The Assassin a obtenu à Cannes le prix de la mise en scène, oh combien mérité ! Les combats apparaissent le plus souvent à travers de longs travellings, derrière des troncs de bouleaux blancs et épurés. Jeux chatoyants des lumières, lignes de fuite, inversion des échelles. La scène de la rencontre de la dame blanche et de la dame noire, au somment d’une montagne noyée dans une mer de brume est époustouflante de beauté et restera dans les annales. On pourrait classer le film dans la catégorie des wu xia pian, films de « chevaliers errants » ou « de sabre chinois ». C’est la première fois que Hou Hsiao-Hsien se risque au genre. Les quelques rares scènes où l’héroïne disparaît en sautant des toits en attestent. Mais rien d’un Tigre et Dragon d’Ang Lee par exemple. Le réalisateur préfère aborder le genre d’une manière romantique, presque contemplative en privilégiant les longs plans séquences, les frôlements de la soie, ou les rapports entre les personnages. Yinniang n’est pas qu’une combattante très habile. C’est une femme qui a du cœur, au grand dam de la nonne qui le lui reproche à deux reprises « Ta technique est irréprochable, mais ton âme reste prisonnière de tes sentiments », allant jusqu’à essayer de la combattre. La parabole de l’oiseau bleu triste et solitaire qui se remet à chanter et danser lorsqu’il se voit dans un miroir – car il est alors parmi les siens – jusqu’à en mourir, éclaire le parcours de Yinniang et donne toute sa force psychologique au film.

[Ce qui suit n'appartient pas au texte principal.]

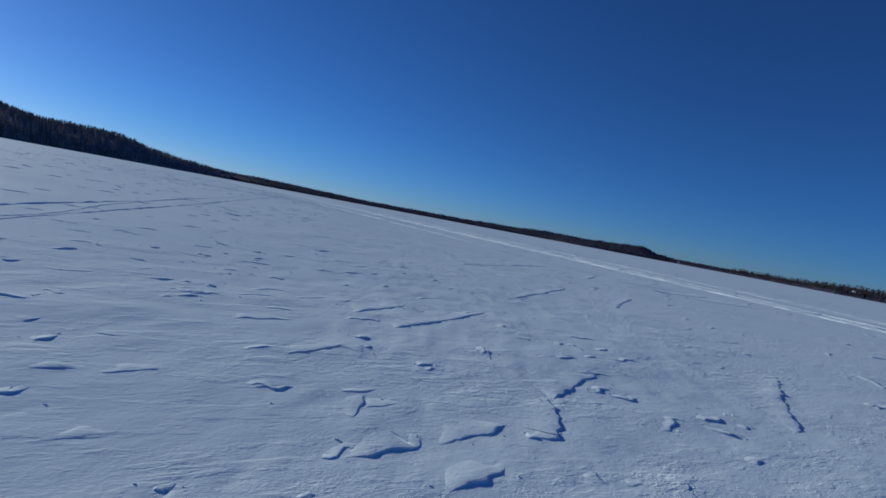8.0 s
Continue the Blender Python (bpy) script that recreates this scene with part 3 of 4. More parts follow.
ridge(5.1, 4.05, 46.44, 4.17, 46.54)
ridge(5.2, 4.46, 46.76, 4.59, 46.85, 4.79, 46.94, 4.85, 46.95)
ridge(4.3, 5.17, 48.35, 5.31, 48.56, 5.63, 48.74, 5.88, 49.10)
ridge(4.1, 4.97, 47.45, 4.94, 47.33, 5.02, 47.25)
ridge(3.9, 4.88, 46.91, 4.91, 46.69, 4.89, 46.50, 4.91, 46.38, 4.89, 46.23)
ridge(3.2, 4.32, 46.69, 4.30, 46.44, 4.30, 46.23, 4.32, 46.13)
ridge(3.3, 5.02, 47.17, 4.99, 46.93, 4.98, 46.70, 4.92, 46.63)
ridge(3.5, 5.24, 47.81, 5.61, 48.16)
ridge(3.8, 6.46, 49.08, 6.03, 48.48)
ridge(3.7, 5.92, 48.20, 6.17, 48.41)
ridge(2.9, 5.25, 52.17, 5.08, 50.55, 4.98, 49.22, 5.05, 48.67, 5.15, 48.66)
ridge(2.8, 5.07, 47.95, 5.04, 47.32, 5.16, 47.06)
ridge(3.4, -0.65, 51.23, -0.36, 51.94, -0.14, 53.19, 0.35, 54.54, -0.25, 67.77)
ridge(3.4, -0.19, 50.55, 0.01, 51.31, 0.04, 52.96)
ridge(3.4, 0.54, 50.01, 1.09, 49.83)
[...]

Il n’est pas étonnant que ce film ait maturé pendant une décennie et ait nécessité bien plus de quinze mois de tournage. Le résultat est un joyau qui fera date dans l’histoire du cinéma.
Brava, ragazza mia ! J’ai partagé ce bonheur et cette émotion. La scène de l’oiseau et l’humanité de la protagoniste m’ont bouleversée.